Javier Tebas, La Liga's president, said the Premier League earned about 40 percent more that the Spanish league, which draws in some 1.7 billion euros (£1.49 billion) a year in television rights.

"I have no doubt that within 10 years we will practically be equal to the Premier League or at least within 10 percent," he said at the opening of a La Liga office in Brussels.

The main difference for now was that the British market itself was bigger than Spain's.

"On an international level there is less of a difference, but that's our main objective -- to get closer to the Premier League," Tebas said late on Tuesday

La Liga, which already dominates in Latin America, has now set its sights on gaining ground in key markets China, India and the United States, with another eye focussed on Africa.

In the past four years, it has set up offices in Shanghai, Delhi, New York, Johannesburg and Dubai and had representatives in over 40 countries.

It has also changed the times of fixtures, so that one match was played earlier to catch viewers in Asia and one late on Sunday for an audience in the Americas.

Tebas said La Liga's biggest advantage relative to the Premier League was the quality of its clubs and players.

Barcelona's Lionel Messi and Real Madrid's Cristiano Ronaldo have won the Ballon d'Or for world's best player for the past nine years and their clubs the Champions League for the past four years, with Atletico Madrid also in the final twice.

"This is an aspect we're working on.
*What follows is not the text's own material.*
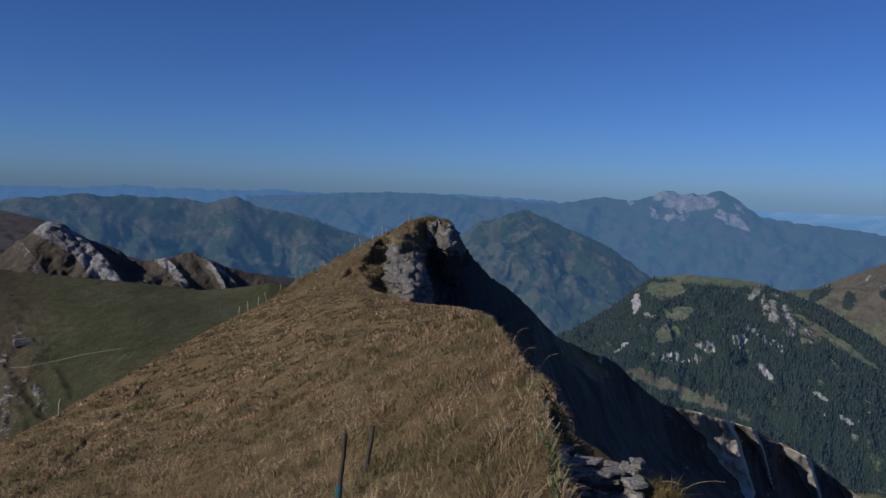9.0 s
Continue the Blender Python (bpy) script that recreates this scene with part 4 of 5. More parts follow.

We didn't have a strategy before," Tebas said.

La Liga was also looking into the possibility of playing one or two of its 380 matches per season outside Spain, noting the success of a pre-season Barcelona-Real Madrid game in Miami in July.

"We are thinking about it... The first match abroad would probably be in the United States," Tebas said, adding he hoped a first such match could take place within two years.

While La Liga dreams of greater foreign riches, Tebas expressed concern that competition in Europe was being skewed by what he called state-owned clubs, singling out Qatar-owned Paris St Germain.

Tebas said the French club could not have paid the world-record 222 million euro fee to buy striker Neymar from Barcelona with their own funds, with state capital distorting the market.

If European governing body UEFA did not take measures by the end of 2017, Tebas said La Liga would address its complaint to the European Commission, which governs competition issues across the bloc.